For many, the defining moment of Monster Hunter Freedom won't come when you first leave your tiny village to fight dinosaurs in a sweeping, hilly countryside. It won't come when you carve up your first kill for gruesome things you can later use to make other, more gruesome things. It won't even come when you go solo against your first giant, dragon-like wyvern.
More than likely, it'll come when - after dozens of unsuccessful attempts that end with your broken carcass being dragged back to camp on a wooden gurney pushed by yowling cats - you finally figure out how to outsmart that giant beast and bring it down. Then, you'll really feel like a hunter. Then, you'll be ready to take on anything. Then, you'll get cocky and have to do it all over again when you meet the next mammoth horror.
While it might look like a primitive hack-and-slasher, Monster Hunter Freedom is anything but. Essentially a souped-up version of the PS2 original, it casts you as a fledgling hunter in a village that's surrounded by dinosaurs.
Taking on hunting and gathering quests will give you the chance to harvest enough bones, scales and icky membranes, which in turn let you make yourself some really badass weapons and armor. And once your defenses are tough enough, maybe you'll be able to last more than a few seconds against the voracious animals you're tasked with tracking down.
These aren't just simple, cookie-cutter baddies you're after, either. For starters, they're not really "evil" - some are actually harmless - and killing them doesn't serve a greater purpose. They're just big, reptilian animals that you're paid to hunt. Each species has its own attacks and behavior, and while you can brute-force your way through the lower-level creatures, swinging a big sword only gets you so far.
The bigger baddies take planning, skill and - more often than not - offensive items like bait, bombs and traps. This makes for a lot of frustrating-as-hell battles as you try to probe your enemies' weaknesses, but it's just that much more rewarding when you finally bring them crashing to the ground.
Strategy is also a big part of the four-player hunts (ad-hoc only, unfortunately), and while it's fun to just run around hacking at stuff with your friends, you'll do a lot better if you can each specialize in one of the game's five weapon types: quick, defensive lances; huge, powerful hammers; giant broadswords, sort of an in-between weapon; bowguns, which range from crossbows to firearms and allow for first-person sniping; and knife-and-shield combos that might as well come with training wheels attached. Unlike the original Monster Hunter title, Freedom actually gives you all five to start with, sparing you from trying to kill things with a flimsy starter knife. You can't change your weapon in the middle of a hunt, though, which sucks.
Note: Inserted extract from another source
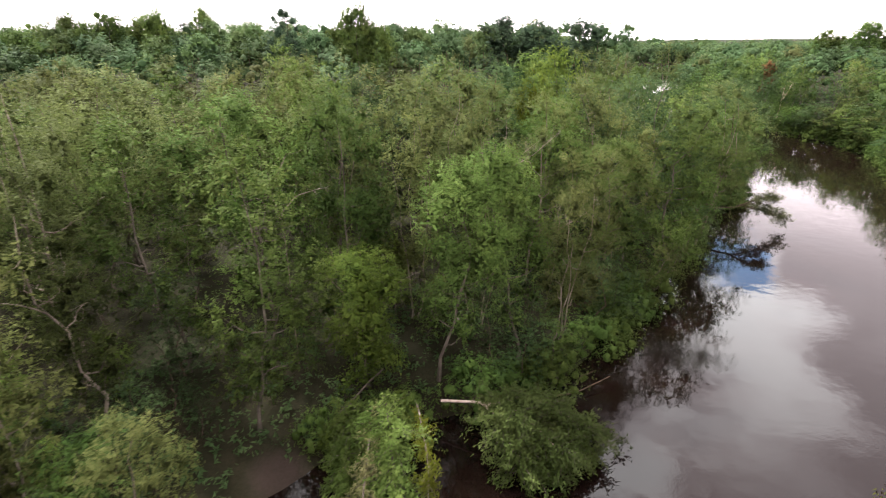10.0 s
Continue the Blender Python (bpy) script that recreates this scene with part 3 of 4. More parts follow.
# trees and shrubs that stand out, by place: kind, variant, detail, x, y, height, crown radius, turn, lean
HEROES = [
    # left bank
    ("sapling", 0, "hero", -25.5, 35.5, 11.5, 3.0, 20, (0, 6)),
    ("cypress", 0, "hero", -24.0, 45.0, 14.2, 2.6, 0, (0, 0)),
    ("lush", 0, "hero", -15.8, 46.5, 10.8, 3.4, 50, (0, 5)),
    ("weep", 0, "fine", -8.3, 49.0, 7.6, 4.4, 10, (0, 8)),
    ("birch", 0, "hero", -17.2, 59.5, 16.5, 4.2, 0, (0, 0)),
    ("birch", 1, "near", -4.6, 64.5, 11.2, 2.2, 0, (0, 12)),
    ("pale", 0, "hero", -18.3, 38.2, 4.3, 2.2, 0, (0, 4)),
    ("willow", 1, "hero", -21.8, 38.0, 3.6, 1.9, 60, (0, 4)),
    ("willow", 2, "hero", -24.2, 36.4, 3.0, 1.8, 10, (0, 4)),
    ("multi", 2, "near", -9.8, 67.0, 17.4, 4.2, 20, (0, 0)),
    ("green", 3, "near", -2.6, 76.2, 16.4, 4.0, 60, (0, 0)),
    ("birch", 0, "near", -12.6, 63.4, 17.4, 3.8, 80, (0, 0)),
    ("lush", 1, "near", -32.0, 29.5, 5.6, 2.8, 0, (0, 4)),
    ("lush", 3, "near", -31.5, 32.0, 9.0, 3.2, 0, (0, 0)),
    ("sapling", 2, "near", -35.5, 27.0, 9.5, 3.2, 0, (0, 0)),
    ("green", 1, "near", -6.5, 66.5, 7.5, 2.6, 30, (0, 0)),
    ("sapling", 1, "near", 3.5, 80.0, 8.0, 2.7, 40, (0, 0)),
    ("green", 2, "fine", 8.2, 80.8, 14.6, 4.0, 0, (0, 4)),
    ("multi", 0, "fine", 17.0, 84.8, 14.4, 3.8, 0, (0, 4)),
    ("multi", 1, "fine", 11.8, 88.0, 19.2, 4.4, 0, (0, 0)),
    ("lush", 1, "fine", 3.4, 80.2, 9.6, 3.3, 200, (0, 3)),
    ("green", 3, "fine", 1.0, 85.0, 18.4, 4.2, 70, (0, 0)),
    ("green", 0, "fine", 21.0, 91.2, 14.0, 4.0, 90, (0, 4)),
    ("multi", 2, "hero", 25.0, 97.4, 15.6, 4.2, 30, (2, 5)),
    ("green", 1, "near", 32.0, 100.2, 16.0, 4.8, 10, (4, 8)),
    ("droop", 2, "near", 30.2, 96.6, 6.5, 3.8, 10, (6, 10)),
    ("multi", 0, "near", 38.6, 107.0, 17.6, 5.2, 60, (4, 6)),
    ("droop", 0, "near", 37.6, 106.5, 8.5, 4.4, 100, (6, 8)),
    ("dark", 1, "near", 45.0, 118.5, 16.6, 5.2, 100, (3, 6)),
    ("lush", 0, "near", 21.0, 107.5, 19.8, 3.8, 0, (0, 0)),
    ("willow", 1, "near", 20.4, 112.0, 18.6, 3.0, 0, (0, 0)),
    ("column", 0, "near", -14.5, 151.5, 27.0, 3.5, 0, (0, 0)),
    ("pine", 1, "near", 27.3, 168.0, 25.6, 5.4, 0, (0, 0)),
    ("pine", 0, "near", 32.5, 170.0, 24.4, 5.0, 90, (0, 0)),
    ("pine", 1, "near", 40.7, 169.0, 24.8, 4.8, 150, (0, 0)),
    ("tall", 0, "near", -36.0, 172.5, 28.0, 4.0, 0, (0, 3)),
    ("tall", 1, "near", -42.5, 172.0, 27.2, 4.0, 0, (0, -3)),
    ("tall", 2, "near", -55.5, 172.5, 27.6, 6.0, 0, (0, 0)),
    ("tall", 0, "near", -62.5, 175.0, 26.8, 5.5, 50, (0, 0)),
    ("tall", 1, "near", -48.5, 176.0, 26.4, 5.5, 90, (0, 0)),
    ("tall", 2, "near", -5.4, 169.5, 25.8, 4.6, 90, (0, 0)),
    ("tall", 1, "near", 1.5, 142.5, 23.6, 3.6, 20, (0, 0)),
    ("tall", 0, "near", -24.0, 168.0, 24.4, 5.0, 120, (0, 0)),
    ("tall", 2, "near", -80.0, 190.0, 26.0, 5.5, 10, (0, 0)),
    ("tall", 1, "near", -100.0, 188.0, 25.6, 5.5, 60, (0, 0)),
    ("tall", 0, "near", -112.0, 182.0, 25.0, 6.0, 100, (0, 0)),
    ("tall", 0, "near", -70.0, 168.0, 24.0, 6.0, 200, (0, 0)),
    ("green", 3, "mid", -10.9, 132.0, 20.5, 4.0, 0, (0, 0)),
    ("green", 1, "near", -6.5, 110.5, 18.8, 3.4, 40, (0, 0)),
    ("multi", 3, "near", 33.7, 131.0, 19.5, 6.2, 0, (0, 0)),
    ("pine", 0, "near", 24.5, 228.0, 23.6, 3.6, 40, (0, 0)),
    ("tall", 1, "near", -1.2, 140.5, 26.4, 3.6, 0, (0, 0)),
    ("birch", 2, "near", -23.5, 57.5, 16.8, 3.4, 0, (0, 3)),
    ("green", 3, "hero", -11.8, 58.0, 16.2, 3.8, 40, (0, 4)),
    ("birch", 3, "near", -29.0, 42.5, 13.5, 3.6, 40, (0, 4)),
    # right bank
    ("willow", 0, "fine", 9.4, 25.0, 6.9, 3.0, 0, (0, 0)),
    ("willow", 1, "fine", 5.2, 27.6, 4.6, 2.3, 40, (0, -6)),
    ("rust", 0, "near", 2.9, 26.2, 4.2, 1.7, 0, (0, -6)),
    ("willow", 2, "fine", 10.9, 35.2, 6.7, 2.8, 0, (0, 0)),
    ("rust", 1, "near", 14.6, 32.2, 5.8, 1.9, 80, (0, 0)),
    ("willow", 3, "fine", 7.9, 37.5, 5.0, 2.3, 10, (0, -6)),
    ("willow", 0, "fine", 9.0, 30.5, 4.6, 2.4, 100, (0, 0)),
    ("willow", 1, "fine", 12.2, 29.3, 5.4, 2.2, 190, (0, 0)),
    ("willow", 2, "near", 9.8, 42.2, 4.2, 2.3, 120, (0, -6)),
    ("rust", 2, "near", 13.4, 45.2, 4.9, 2.6, 0, (0, 0)),
    ("willow", 3, "hero", 20.2, 49.4, 10.2, 2.8, 60, (0, 0)),
    ("rust", 0, "hero", 15.2, 49.0, 4.3, 2.4, 40, (0, -5)),
    ("willow", 0, "hero", 22.8, 57.6, 5.4, 2.6, 70, (0, -4)),
    ("willow", 1, "hero", 24.6, 55.0, 8.6, 3.0, 100, (0, 0)),
    ("willow", 2, "near", 21.5, 51.5, 6.2, 2.6, 30, (0, 0)),
    ("willow", 3, "near", 12.0, 38.8, 5.6, 2.4, 200, (0, 0)),
    ("willow", 0, "near", 14.4, 41.5, 6.0, 2.4, 250, (0, 0)),
    ("willow", 2, "near", 17.4, 45.8, 6.4, 2.6, 280, (0, 0)),
    ("willow", 1, "near", 6.8, 31.6, 4.4, 2.1, 330, (0, -5)),
    ("willow", 3, "near", 13.2, 25.8, 5.2, 2.2, 30, (0, 0)),
    ("willow", 0, "near", 6.0, 22.6, 4.6, 2.2, 160, (0, -4)),
    ("rust", 1, "near", 11.2, 45.6, 3.6, 1.9, 200, (0, -5)),
    ("willow", 2, "near", 17.6, 53.0, 4.6, 2.1, 20, (0, -4)),
    ("grey", 3, "near", 16.4, 36.8, 5.8, 2.0, 20, (0, 0)),
    ("grey", 2, "near", 17.0, 40.6, 6.0, 2.2, 120, (0, 0)),
    ("grey", 1, "hero", 18.9, 24.5, 11.0, 3.8, 0, (0, 0)),
    ("grey", 0, "hero", 20.4, 36.0, 9.0, 3.6, 50, (0, 0)),
    ("grey", 2, "hero", 15.0, 20.4, 7.6, 2.6, 0, (0, 0)),
    ("willow", 3, "near", 8.6, 20.4, 4.8, 2.2, 0, (0, 0)),
    ("multi", 3, "hero", 18.2, 16.6, 9.6, 3.0, 0, (0, 0)),
    ("green", 1, "fine", 10.8, 16.8, 5.2, 1.9, 0, (0, 0)),
    ("grey", 2, "near", 26.5, 46.0, 10.4, 3.8, 90, (0, 0)),
    ("grey", 0, "near", 35.0, 50.0, 12.2, 4.2, 10, (0, 0)),
    ("willow", 1, "near", 52.0, 81.5, 9.0, 3.4, 0, (0, 0)),
    ("willow", 2, "near", 71.5, 106.0, 10.5, 4.0, 0, (0, 0)),
    ("tall", 1, "near", 143.0, 219.0, 25.2, 6.0, 40, (0, 0)),
    ("tall", 2, "near", 134.0, 222.0, 23.4, 5.6, 140, (0, 0)),
    ("tall", 0, "near", 150.5, 216.0, 23.0, 5.6, 240, (0, 0)),
    ("red", 0, "mid", 101.5, 198.0, 14.6, 1.9, 0, (0, 0)),
]
for kind, variant, detail, x, y, h, r, turn, lean in HEROES:
    plant(kind, variant, detail, x, y, h, r, turn, lean)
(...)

Fighting and butchering monsters makes up the meat of the gameplay, but there's much, much more to it than that. Crafting items from the things you find is cool, and simple minigames allow you to cook meat, catch fish and collect bugs. We also liked exploring the vast, beautifully rendered countryside, although the long load times between areas are a drag.
As you get into the game, you'll eventually become the caretaker of a full-on farm and a pajama-clad little pig, whose affection you'll have to win. There's also the Felyne Kitchen, a new addition that lets you hire comical cats to cook for you between hunts. Aside from being cute, each one comes with a special ingredient that can upgrade your abilities before a big hunt.
In short, Monster Hunter Freedom is a huge game, and it fills out especially well on the PSP. The game's short-burst quests and small-scale exploration are perfectly suited to a handheld game, and while it's easy to get into, it gets more fun and involving the more you play. Aside from a few irritations (like immensely frustrating battles against seemingly invincible monsters, a slightly finicky camera and no pause feature aside from the PSP's "sleep" mode), this is easily one of the PSP's deepest, most involving and all-around best games.